> Listed records
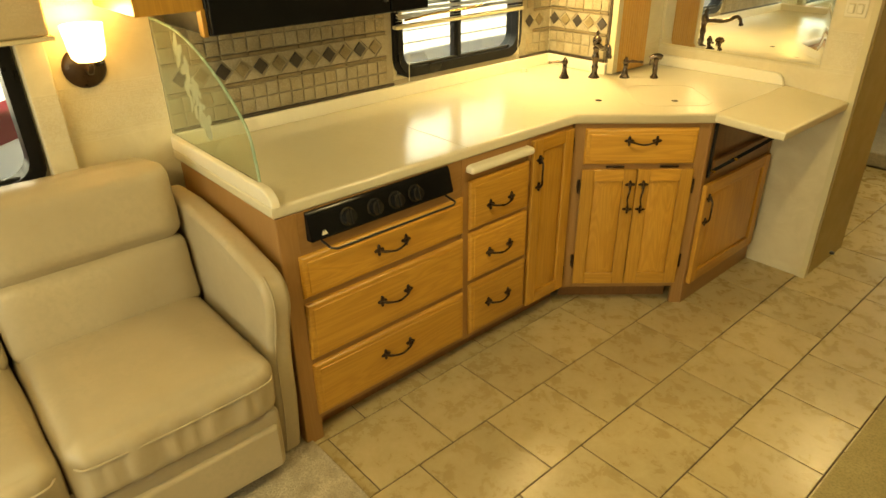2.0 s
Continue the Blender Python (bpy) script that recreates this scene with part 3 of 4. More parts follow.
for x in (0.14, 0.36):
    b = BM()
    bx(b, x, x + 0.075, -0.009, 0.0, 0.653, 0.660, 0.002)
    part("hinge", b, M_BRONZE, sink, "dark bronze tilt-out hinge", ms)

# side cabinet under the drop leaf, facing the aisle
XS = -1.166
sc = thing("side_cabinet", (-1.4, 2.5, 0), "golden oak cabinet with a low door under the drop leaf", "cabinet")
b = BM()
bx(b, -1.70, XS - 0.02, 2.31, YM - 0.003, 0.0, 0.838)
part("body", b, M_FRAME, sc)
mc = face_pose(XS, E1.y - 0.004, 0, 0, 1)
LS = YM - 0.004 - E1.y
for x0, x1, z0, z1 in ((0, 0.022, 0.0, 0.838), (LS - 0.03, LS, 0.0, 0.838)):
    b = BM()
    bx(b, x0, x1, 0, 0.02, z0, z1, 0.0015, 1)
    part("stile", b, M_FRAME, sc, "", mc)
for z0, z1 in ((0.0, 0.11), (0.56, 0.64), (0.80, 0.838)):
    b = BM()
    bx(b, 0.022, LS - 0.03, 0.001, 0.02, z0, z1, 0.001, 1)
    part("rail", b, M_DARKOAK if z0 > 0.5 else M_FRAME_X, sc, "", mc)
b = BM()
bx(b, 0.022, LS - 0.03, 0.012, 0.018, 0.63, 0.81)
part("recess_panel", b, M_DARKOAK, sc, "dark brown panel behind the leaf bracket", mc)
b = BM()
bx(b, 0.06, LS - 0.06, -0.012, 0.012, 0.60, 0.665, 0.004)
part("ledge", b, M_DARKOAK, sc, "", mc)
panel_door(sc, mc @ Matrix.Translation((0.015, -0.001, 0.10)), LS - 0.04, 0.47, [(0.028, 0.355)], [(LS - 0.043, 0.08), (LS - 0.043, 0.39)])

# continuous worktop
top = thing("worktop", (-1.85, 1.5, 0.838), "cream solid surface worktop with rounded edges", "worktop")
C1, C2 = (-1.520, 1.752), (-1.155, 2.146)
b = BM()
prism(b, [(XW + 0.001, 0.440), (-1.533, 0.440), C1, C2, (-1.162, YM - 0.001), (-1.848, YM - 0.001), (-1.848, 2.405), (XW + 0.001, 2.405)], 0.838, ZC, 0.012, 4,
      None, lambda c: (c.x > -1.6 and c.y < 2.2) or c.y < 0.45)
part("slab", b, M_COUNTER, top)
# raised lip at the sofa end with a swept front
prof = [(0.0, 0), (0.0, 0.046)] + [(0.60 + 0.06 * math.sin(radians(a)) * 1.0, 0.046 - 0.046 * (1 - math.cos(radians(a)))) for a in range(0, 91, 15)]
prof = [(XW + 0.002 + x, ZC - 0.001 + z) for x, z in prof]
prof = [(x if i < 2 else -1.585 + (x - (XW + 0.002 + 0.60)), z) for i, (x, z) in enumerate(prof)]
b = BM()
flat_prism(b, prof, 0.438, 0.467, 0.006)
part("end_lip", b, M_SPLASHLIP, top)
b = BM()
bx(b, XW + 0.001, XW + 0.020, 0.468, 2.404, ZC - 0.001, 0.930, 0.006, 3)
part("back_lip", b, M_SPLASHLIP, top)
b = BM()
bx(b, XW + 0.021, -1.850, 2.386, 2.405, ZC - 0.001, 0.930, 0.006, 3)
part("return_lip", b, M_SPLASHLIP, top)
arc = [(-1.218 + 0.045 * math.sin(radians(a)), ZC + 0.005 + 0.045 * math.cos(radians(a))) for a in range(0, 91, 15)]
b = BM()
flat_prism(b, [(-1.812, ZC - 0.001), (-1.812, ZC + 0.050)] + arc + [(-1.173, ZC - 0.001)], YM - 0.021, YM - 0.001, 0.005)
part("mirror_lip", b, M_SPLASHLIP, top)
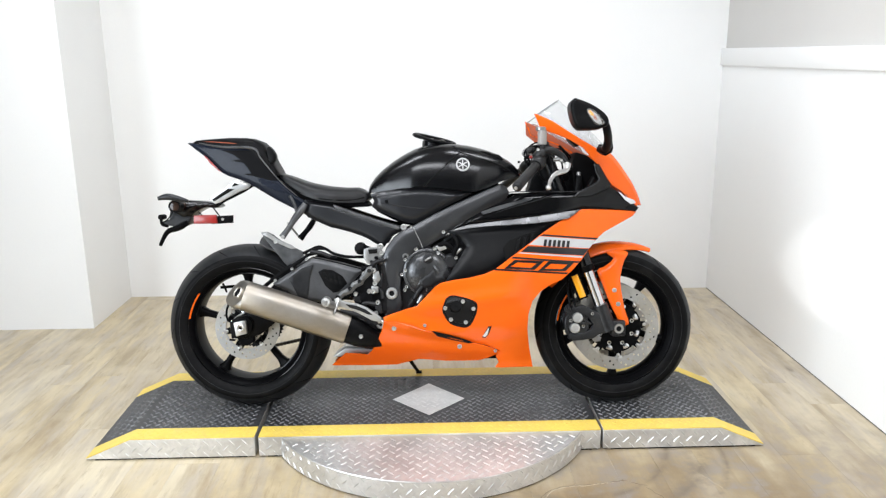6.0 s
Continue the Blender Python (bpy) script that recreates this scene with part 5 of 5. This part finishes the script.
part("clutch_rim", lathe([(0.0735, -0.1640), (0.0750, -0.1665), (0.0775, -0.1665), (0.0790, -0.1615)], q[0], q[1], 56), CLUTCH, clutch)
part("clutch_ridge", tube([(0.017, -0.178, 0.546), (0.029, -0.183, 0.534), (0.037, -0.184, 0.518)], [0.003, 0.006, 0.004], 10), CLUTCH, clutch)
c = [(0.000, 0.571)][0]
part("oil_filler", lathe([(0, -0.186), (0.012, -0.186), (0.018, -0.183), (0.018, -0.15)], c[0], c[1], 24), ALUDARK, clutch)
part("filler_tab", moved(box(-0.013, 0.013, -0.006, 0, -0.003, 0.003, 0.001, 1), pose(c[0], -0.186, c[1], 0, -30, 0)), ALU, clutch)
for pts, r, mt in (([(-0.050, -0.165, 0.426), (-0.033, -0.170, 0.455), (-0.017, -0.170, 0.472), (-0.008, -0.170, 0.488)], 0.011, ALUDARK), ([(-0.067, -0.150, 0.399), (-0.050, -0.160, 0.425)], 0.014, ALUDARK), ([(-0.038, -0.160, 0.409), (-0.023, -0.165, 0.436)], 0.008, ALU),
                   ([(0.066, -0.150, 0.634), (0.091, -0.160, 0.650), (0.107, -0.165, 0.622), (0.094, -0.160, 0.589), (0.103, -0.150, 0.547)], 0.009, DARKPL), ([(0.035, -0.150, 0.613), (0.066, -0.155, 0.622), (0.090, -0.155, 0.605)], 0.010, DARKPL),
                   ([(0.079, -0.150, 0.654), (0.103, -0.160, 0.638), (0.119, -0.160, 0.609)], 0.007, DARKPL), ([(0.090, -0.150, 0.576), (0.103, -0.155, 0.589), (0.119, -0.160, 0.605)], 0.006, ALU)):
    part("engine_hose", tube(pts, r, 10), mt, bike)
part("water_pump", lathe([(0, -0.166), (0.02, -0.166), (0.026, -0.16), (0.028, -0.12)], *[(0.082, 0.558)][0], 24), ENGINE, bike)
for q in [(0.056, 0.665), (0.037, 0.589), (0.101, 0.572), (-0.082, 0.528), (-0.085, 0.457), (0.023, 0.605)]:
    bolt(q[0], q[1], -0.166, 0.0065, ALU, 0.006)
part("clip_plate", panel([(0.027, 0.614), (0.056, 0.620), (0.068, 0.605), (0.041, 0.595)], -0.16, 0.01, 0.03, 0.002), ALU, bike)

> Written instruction
Quote the records in their entirety, keeping the wording exact and excluding pictures.

> Answer below
2.0 s
Continue the Blender Python (bpy) script that recreates this scene with part 3 of 4. More parts follow.
for x in (0.14, 0.36):
    b = BM()
    bx(b, x, x + 0.075, -0.009, 0.0, 0.653, 0.660, 0.002)
    part("hinge", b, M_BRONZE, sink, "dark bronze tilt-out hinge", ms)

# side cabinet under the drop leaf, facing the aisle
XS = -1.166
sc = thing("side_cabinet", (-1.4, 2.5, 0), "golden oak cabinet with a low door under the drop leaf", "cabinet")
b = BM()
bx(b, -1.70, XS - 0.02, 2.31, YM - 0.003, 0.0, 0.838)
part("body", b, M_FRAME, sc)
mc = face_pose(XS, E1.y - 0.004, 0, 0, 1)
LS = YM - 0.004 - E1.y
for x0, x1, z0, z1 in ((0, 0.022, 0.0, 0.838), (LS - 0.03, LS, 0.0, 0.838)):
    b = BM()
    bx(b, x0, x1, 0, 0.02, z0, z1, 0.0015, 1)
    part("stile", b, M_FRAME, sc, "", mc)
for z0, z1 in ((0.0, 0.11), (0.56, 0.64), (0.80, 0.838)):
    b = BM()
    bx(b, 0.022, LS - 0.03, 0.001, 0.02, z0, z1, 0.001, 1)
    part("rail", b, M_DARKOAK if z0 > 0.5 else M_FRAME_X, sc, "", mc)
b = BM()
bx(b, 0.022, LS - 0.03, 0.012, 0.018, 0.63, 0.81)
part("recess_panel", b, M_DARKOAK, sc, "dark brown panel behind the leaf bracket", mc)
b = BM()
bx(b, 0.06, LS - 0.06, -0.012, 0.012, 0.60, 0.665, 0.004)
part("ledge", b, M_DARKOAK, sc, "", mc)
panel_door(sc, mc @ Matrix.Translation((0.015, -0.001, 0.10)), LS - 0.04, 0.47, [(0.028, 0.355)], [(LS - 0.043, 0.08), (LS - 0.043, 0.39)])

# continuous worktop
top = thing("worktop", (-1.85, 1.5, 0.838), "cream solid surface worktop with rounded edges", "worktop")
C1, C2 = (-1.520, 1.752), (-1.155, 2.146)
b = BM()
prism(b, [(XW + 0.001, 0.440), (-1.533, 0.440), C1, C2, (-1.162, YM - 0.001), (-1.848, YM - 0.001), (-1.848, 2.405), (XW + 0.001, 2.405)], 0.838, ZC, 0.012, 4,
      None, lambda c: (c.x > -1.6 and c.y < 2.2) or c.y < 0.45)
part("slab", b, M_COUNTER, top)
# raised lip at the sofa end with a swept front
prof = [(0.0, 0), (0.0, 0.046)] + [(0.60 + 0.06 * math.sin(radians(a)) * 1.0, 0.046 - 0.046 * (1 - math.cos(radians(a)))) for a in range(0, 91, 15)]
prof = [(XW + 0.002 + x, ZC - 0.001 + z) for x, z in prof]
prof = [(x if i < 2 else -1.585 + (x - (XW + 0.002 + 0.60)), z) for i, (x, z) in enumerate(prof)]
b = BM()
flat_prism(b, prof, 0.438, 0.467, 0.006)
part("end_lip", b, M_SPLASHLIP, top)
b = BM()
bx(b, XW + 0.001, XW + 0.020, 0.468, 2.404, ZC - 0.001, 0.930, 0.006, 3)
part("back_lip", b, M_SPLASHLIP, top)
b = BM()
bx(b, XW + 0.021, -1.850, 2.386, 2.405, ZC - 0.001, 0.930, 0.006, 3)
part("return_lip", b, M_SPLASHLIP, top)
arc = [(-1.218 + 0.045 * math.sin(radians(a)), ZC + 0.005 + 0.045 * math.cos(radians(a))) for a in range(0, 91, 15)]
b = BM()
flat_prism(b, [(-1.812, ZC - 0.001), (-1.812, ZC + 0.050)] + arc + [(-1.173, ZC - 0.001)], YM - 0.021, YM - 0.001, 0.005)
part("mirror_lip", b, M_SPLASHLIP, top)
6.0 s
Continue the Blender Python (bpy) script that recreates this scene with part 5 of 5. This part finishes the script.
part("clutch_rim", lathe([(0.0735, -0.1640), (0.0750, -0.1665), (0.0775, -0.1665), (0.0790, -0.1615)], q[0], q[1], 56), CLUTCH, clutch)
part("clutch_ridge", tube([(0.017, -0.178, 0.546), (0.029, -0.183, 0.534), (0.037, -0.184, 0.518)], [0.003, 0.006, 0.004], 10), CLUTCH, clutch)
c = [(0.000, 0.571)][0]
part("oil_filler", lathe([(0, -0.186), (0.012, -0.186), (0.018, -0.183), (0.018, -0.15)], c[0], c[1], 24), ALUDARK, clutch)
part("filler_tab", moved(box(-0.013, 0.013, -0.006, 0, -0.003, 0.003, 0.001, 1), pose(c[0], -0.186, c[1], 0, -30, 0)), ALU, clutch)
for pts, r, mt in (([(-0.050, -0.165, 0.426), (-0.033, -0.170, 0.455), (-0.017, -0.170, 0.472), (-0.008, -0.170, 0.488)], 0.011, ALUDARK), ([(-0.067, -0.150, 0.399), (-0.050, -0.160, 0.425)], 0.014, ALUDARK), ([(-0.038, -0.160, 0.409), (-0.023, -0.165, 0.436)], 0.008, ALU),
                   ([(0.066, -0.150, 0.634), (0.091, -0.160, 0.650), (0.107, -0.165, 0.622), (0.094, -0.160, 0.589), (0.103, -0.150, 0.547)], 0.009, DARKPL), ([(0.035, -0.150, 0.613), (0.066, -0.155, 0.622), (0.090, -0.155, 0.605)], 0.010, DARKPL),
                   ([(0.079, -0.150, 0.654), (0.103, -0.160, 0.638), (0.119, -0.160, 0.609)], 0.007, DARKPL), ([(0.090, -0.150, 0.576), (0.103, -0.155, 0.589), (0.119, -0.160, 0.605)], 0.006, ALU)):
    part("engine_hose", tube(pts, r, 10), mt, bike)
part("water_pump", lathe([(0, -0.166), (0.02, -0.166), (0.026, -0.16), (0.028, -0.12)], *[(0.082, 0.558)][0], 24), ENGINE, bike)
for q in [(0.056, 0.665), (0.037, 0.589), (0.101, 0.572), (-0.082, 0.528), (-0.085, 0.457), (0.023, 0.605)]:
    bolt(q[0], q[1], -0.166, 0.0065, ALU, 0.006)
part("clip_plate", panel([(0.027, 0.614), (0.056, 0.620), (0.068, 0.605), (0.041, 0.595)], -0.16, 0.01, 0.03, 0.002), ALU, bike)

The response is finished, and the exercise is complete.